The following is the result of a successful import, which returns the number of imported rows:
Query OK, 6 row affected (0.17 sec)
Records: 6 Deleted: 0 Skipped: 0 Warnings: 0
Frequently Asked Questions (FAQ)
Q1: How do I choose among the three import methods?
- For a single file or scripted scenario: choose Stream Load.
- For multiple files with a large data volume where you want to speed things up with concurrency: choose Streamloader.
- For an existing MySQL client environment where you need to import a local CSV: choose MySQL Load.
Q2: When running MySQL Load, the error The used command is not allowed with this MySQL version is reported.
Confirm the following two points:
- Whether the
--local-infileoption is added when connecting through the MySQL command line. - Whether
allowLoadLocalInfile=trueis added to the URL when connecting through JDBC.

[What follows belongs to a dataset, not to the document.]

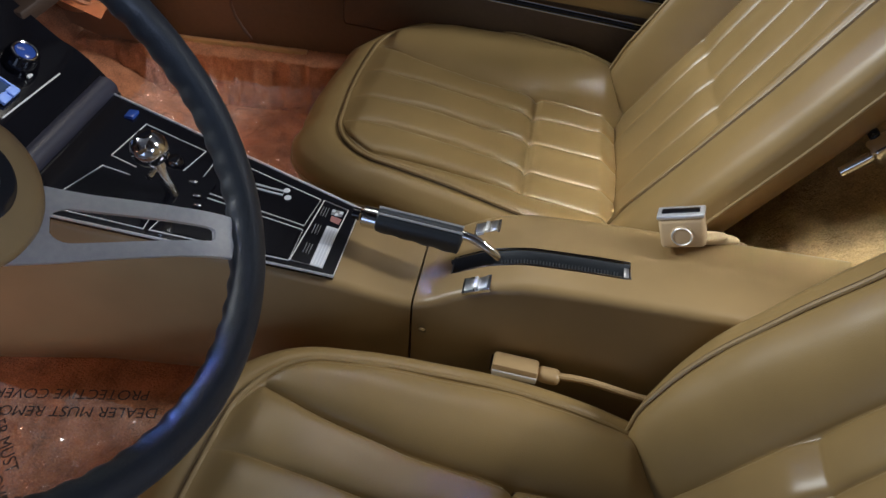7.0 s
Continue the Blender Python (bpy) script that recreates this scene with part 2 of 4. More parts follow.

Q3: Which data formats does Stream Load support?
It supports four formats: CSV, JSON, Parquet, and ORC. You can specify the format parameter through an HTTP Header.
Q4: How do I tell whether a Stream Load import succeeded?
Check the Status field in the returned result: a value of Success indicates success. You can also check the NumberLoadedRows and NumberFilteredRows fields to confirm the number of imported and filtered rows.